# GIVEN REQUEST
Would you write out the listing verbatim and skip every picture in it?

# INFORMATION PROVIDED

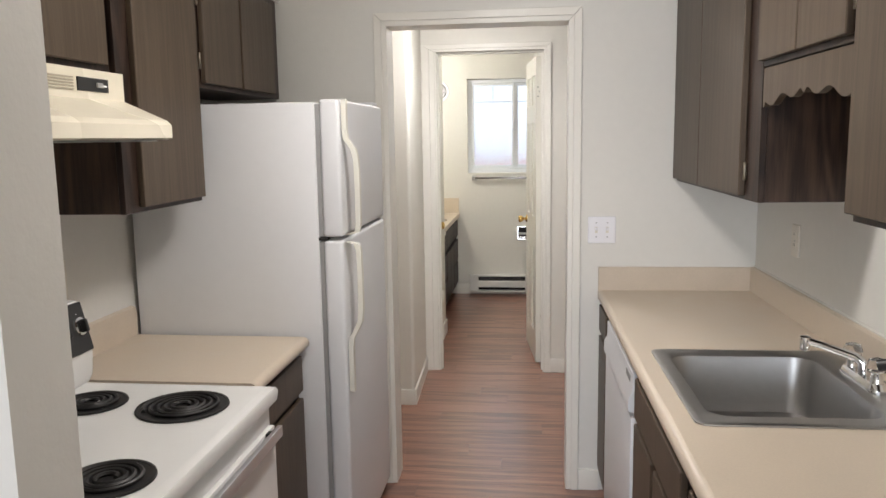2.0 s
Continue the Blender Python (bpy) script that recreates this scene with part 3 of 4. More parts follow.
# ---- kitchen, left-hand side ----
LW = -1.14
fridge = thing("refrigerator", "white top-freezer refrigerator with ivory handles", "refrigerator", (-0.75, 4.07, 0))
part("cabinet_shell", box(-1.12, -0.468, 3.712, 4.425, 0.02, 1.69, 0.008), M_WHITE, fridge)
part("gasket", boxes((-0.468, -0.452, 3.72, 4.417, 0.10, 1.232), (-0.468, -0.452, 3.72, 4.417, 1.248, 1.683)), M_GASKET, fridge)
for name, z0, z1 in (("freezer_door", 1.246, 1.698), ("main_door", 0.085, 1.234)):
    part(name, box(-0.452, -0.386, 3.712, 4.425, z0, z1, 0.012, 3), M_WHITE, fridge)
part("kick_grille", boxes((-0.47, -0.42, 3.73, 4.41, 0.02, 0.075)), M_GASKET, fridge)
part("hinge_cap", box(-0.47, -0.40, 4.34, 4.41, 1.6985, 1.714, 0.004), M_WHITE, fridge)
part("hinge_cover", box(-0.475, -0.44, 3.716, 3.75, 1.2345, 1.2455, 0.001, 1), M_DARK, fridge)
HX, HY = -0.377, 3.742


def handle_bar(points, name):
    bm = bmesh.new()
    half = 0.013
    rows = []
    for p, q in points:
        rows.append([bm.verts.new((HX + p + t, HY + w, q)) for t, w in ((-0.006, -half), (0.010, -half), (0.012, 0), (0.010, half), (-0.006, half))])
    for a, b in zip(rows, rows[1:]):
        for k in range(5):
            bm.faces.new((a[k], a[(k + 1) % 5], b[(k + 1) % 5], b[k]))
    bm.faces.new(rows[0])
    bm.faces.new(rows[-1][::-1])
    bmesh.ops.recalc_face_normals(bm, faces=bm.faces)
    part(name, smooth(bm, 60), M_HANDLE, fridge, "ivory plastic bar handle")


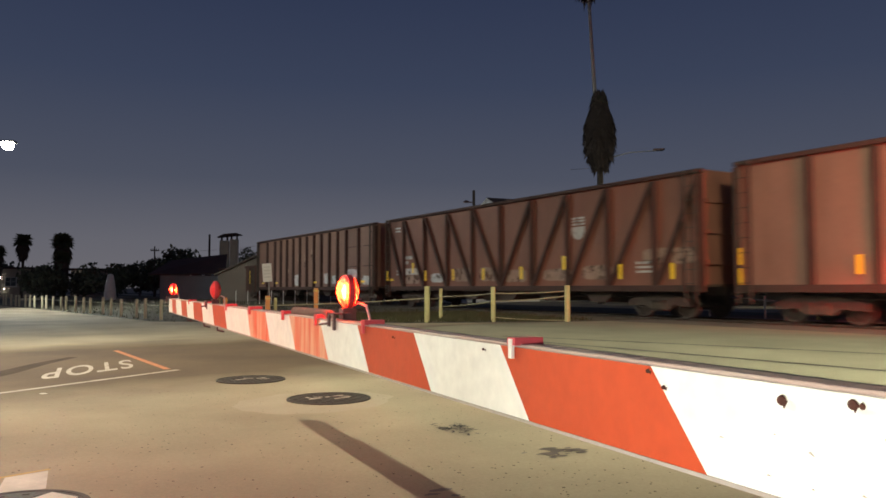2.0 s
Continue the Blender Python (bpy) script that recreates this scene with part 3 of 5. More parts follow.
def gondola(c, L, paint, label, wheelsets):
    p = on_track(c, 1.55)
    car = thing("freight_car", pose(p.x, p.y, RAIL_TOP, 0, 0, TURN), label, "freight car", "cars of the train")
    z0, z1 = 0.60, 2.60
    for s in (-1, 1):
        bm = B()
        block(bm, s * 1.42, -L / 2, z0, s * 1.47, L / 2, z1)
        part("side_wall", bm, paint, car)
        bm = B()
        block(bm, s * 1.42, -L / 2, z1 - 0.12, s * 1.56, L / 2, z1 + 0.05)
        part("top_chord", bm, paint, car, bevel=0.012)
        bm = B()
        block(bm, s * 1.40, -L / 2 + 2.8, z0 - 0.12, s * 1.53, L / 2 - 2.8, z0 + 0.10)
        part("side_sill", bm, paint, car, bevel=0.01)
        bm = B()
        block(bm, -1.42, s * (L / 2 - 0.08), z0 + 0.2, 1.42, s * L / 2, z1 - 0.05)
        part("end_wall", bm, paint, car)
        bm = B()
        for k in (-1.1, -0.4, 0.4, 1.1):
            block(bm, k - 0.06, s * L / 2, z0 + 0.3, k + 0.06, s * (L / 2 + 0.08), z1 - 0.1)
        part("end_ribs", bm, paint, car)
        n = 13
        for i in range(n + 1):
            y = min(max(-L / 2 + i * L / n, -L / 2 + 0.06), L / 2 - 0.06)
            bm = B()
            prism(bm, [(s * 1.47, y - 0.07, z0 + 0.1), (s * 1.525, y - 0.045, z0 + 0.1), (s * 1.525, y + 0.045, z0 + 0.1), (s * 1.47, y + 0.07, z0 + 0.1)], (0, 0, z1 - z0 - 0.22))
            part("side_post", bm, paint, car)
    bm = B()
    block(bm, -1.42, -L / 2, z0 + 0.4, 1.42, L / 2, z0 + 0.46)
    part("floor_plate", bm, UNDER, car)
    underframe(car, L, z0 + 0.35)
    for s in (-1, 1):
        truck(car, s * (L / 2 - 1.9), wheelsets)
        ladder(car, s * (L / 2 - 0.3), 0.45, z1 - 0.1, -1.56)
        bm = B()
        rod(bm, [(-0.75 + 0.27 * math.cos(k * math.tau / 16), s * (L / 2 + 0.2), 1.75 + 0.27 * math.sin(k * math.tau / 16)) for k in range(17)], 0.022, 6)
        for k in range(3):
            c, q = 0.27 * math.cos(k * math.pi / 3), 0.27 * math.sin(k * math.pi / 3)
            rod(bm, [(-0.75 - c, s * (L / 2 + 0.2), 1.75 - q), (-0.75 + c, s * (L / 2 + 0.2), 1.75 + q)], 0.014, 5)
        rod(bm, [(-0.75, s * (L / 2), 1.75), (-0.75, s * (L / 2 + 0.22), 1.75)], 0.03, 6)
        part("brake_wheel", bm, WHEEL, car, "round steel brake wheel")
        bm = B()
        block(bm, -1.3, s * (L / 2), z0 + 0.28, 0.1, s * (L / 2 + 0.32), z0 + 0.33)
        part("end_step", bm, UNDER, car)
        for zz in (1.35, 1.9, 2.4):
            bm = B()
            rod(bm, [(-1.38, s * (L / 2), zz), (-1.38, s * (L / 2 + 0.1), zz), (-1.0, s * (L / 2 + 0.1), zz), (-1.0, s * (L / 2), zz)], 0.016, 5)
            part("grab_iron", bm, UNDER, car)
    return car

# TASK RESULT
2.0 s
Continue the Blender Python (bpy) script that recreates this scene with part 3 of 4. More parts follow.
# ---- kitchen, left-hand side ----
LW = -1.14
fridge = thing("refrigerator", "white top-freezer refrigerator with ivory handles", "refrigerator", (-0.75, 4.07, 0))
part("cabinet_shell", box(-1.12, -0.468, 3.712, 4.425, 0.02, 1.69, 0.008), M_WHITE, fridge)
part("gasket", boxes((-0.468, -0.452, 3.72, 4.417, 0.10, 1.232), (-0.468, -0.452, 3.72, 4.417, 1.248, 1.683)), M_GASKET, fridge)
for name, z0, z1 in (("freezer_door", 1.246, 1.698), ("main_door", 0.085, 1.234)):
    part(name, box(-0.452, -0.386, 3.712, 4.425, z0, z1, 0.012, 3), M_WHITE, fridge)
part("kick_grille", boxes((-0.47, -0.42, 3.73, 4.41, 0.02, 0.075)), M_GASKET, fridge)
part("hinge_cap", box(-0.47, -0.40, 4.34, 4.41, 1.6985, 1.714, 0.004), M_WHITE, fridge)
part("hinge_cover", box(-0.475, -0.44, 3.716, 3.75, 1.2345, 1.2455, 0.001, 1), M_DARK, fridge)
HX, HY = -0.377, 3.742


def handle_bar(points, name):
    bm = bmesh.new()
    half = 0.013
    rows = []
    for p, q in points:
        rows.append([bm.verts.new((HX + p + t, HY + w, q)) for t, w in ((-0.006, -half), (0.010, -half), (0.012, 0), (0.010, half), (-0.006, half))])
    for a, b in zip(rows, rows[1:]):
        for k in range(5):
            bm.faces.new((a[k], a[(k + 1) % 5], b[(k + 1) % 5], b[k]))
    bm.faces.new(rows[0])
    bm.faces.new(rows[-1][::-1])
    bmesh.ops.recalc_face_normals(bm, faces=bm.faces)
    part(name, smooth(bm, 60), M_HANDLE, fridge, "ivory plastic bar handle")


2.0 s
Continue the Blender Python (bpy) script that recreates this scene with part 3 of 5. More parts follow.
def gondola(c, L, paint, label, wheelsets):
    p = on_track(c, 1.55)
    car = thing("freight_car", pose(p.x, p.y, RAIL_TOP, 0, 0, TURN), label, "freight car", "cars of the train")
    z0, z1 = 0.60, 2.60
    for s in (-1, 1):
        bm = B()
        block(bm, s * 1.42, -L / 2, z0, s * 1.47, L / 2, z1)
        part("side_wall", bm, paint, car)
        bm = B()
        block(bm, s * 1.42, -L / 2, z1 - 0.12, s * 1.56, L / 2, z1 + 0.05)
        part("top_chord", bm, paint, car, bevel=0.012)
        bm = B()
        block(bm, s * 1.40, -L / 2 + 2.8, z0 - 0.12, s * 1.53, L / 2 - 2.8, z0 + 0.10)
        part("side_sill", bm, paint, car, bevel=0.01)
        bm = B()
        block(bm, -1.42, s * (L / 2 - 0.08), z0 + 0.2, 1.42, s * L / 2, z1 - 0.05)
        part("end_wall", bm, paint, car)
        bm = B()
        for k in (-1.1, -0.4, 0.4, 1.1):
            block(bm, k - 0.06, s * L / 2, z0 + 0.3, k + 0.06, s * (L / 2 + 0.08), z1 - 0.1)
        part("end_ribs", bm, paint, car)
        n = 13
        for i in range(n + 1):
            y = min(max(-L / 2 + i * L / n, -L / 2 + 0.06), L / 2 - 0.06)
            bm = B()
            prism(bm, [(s * 1.47, y - 0.07, z0 + 0.1), (s * 1.525, y - 0.045, z0 + 0.1), (s * 1.525, y + 0.045, z0 + 0.1), (s * 1.47, y + 0.07, z0 + 0.1)], (0, 0, z1 - z0 - 0.22))
            part("side_post", bm, paint, car)
    bm = B()
    block(bm, -1.42, -L / 2, z0 + 0.4, 1.42, L / 2, z0 + 0.46)
    part("floor_plate", bm, UNDER, car)
    underframe(car, L, z0 + 0.35)
    for s in (-1, 1):
        truck(car, s * (L / 2 - 1.9), wheelsets)
        ladder(car, s * (L / 2 - 0.3), 0.45, z1 - 0.1, -1.56)
        bm = B()
        rod(bm, [(-0.75 + 0.27 * math.cos(k * math.tau / 16), s * (L / 2 + 0.2), 1.75 + 0.27 * math.sin(k * math.tau / 16)) for k in range(17)], 0.022, 6)
        for k in range(3):
            c, q = 0.27 * math.cos(k * math.pi / 3), 0.27 * math.sin(k * math.pi / 3)
            rod(bm, [(-0.75 - c, s * (L / 2 + 0.2), 1.75 - q), (-0.75 + c, s * (L / 2 + 0.2), 1.75 + q)], 0.014, 5)
        rod(bm, [(-0.75, s * (L / 2), 1.75), (-0.75, s * (L / 2 + 0.22), 1.75)], 0.03, 6)
        part("brake_wheel", bm, WHEEL, car, "round steel brake wheel")
        bm = B()
        block(bm, -1.3, s * (L / 2), z0 + 0.28, 0.1, s * (L / 2 + 0.32), z0 + 0.33)
        part("end_step", bm, UNDER, car)
        for zz in (1.35, 1.9, 2.4):
            bm = B()
            rod(bm, [(-1.38, s * (L / 2), zz), (-1.38, s * (L / 2 + 0.1), zz), (-1.0, s * (L / 2 + 0.1), zz), (-1.0, s * (L / 2), zz)], 0.016, 5)
            part("grab_iron", bm, UNDER, car)
    return car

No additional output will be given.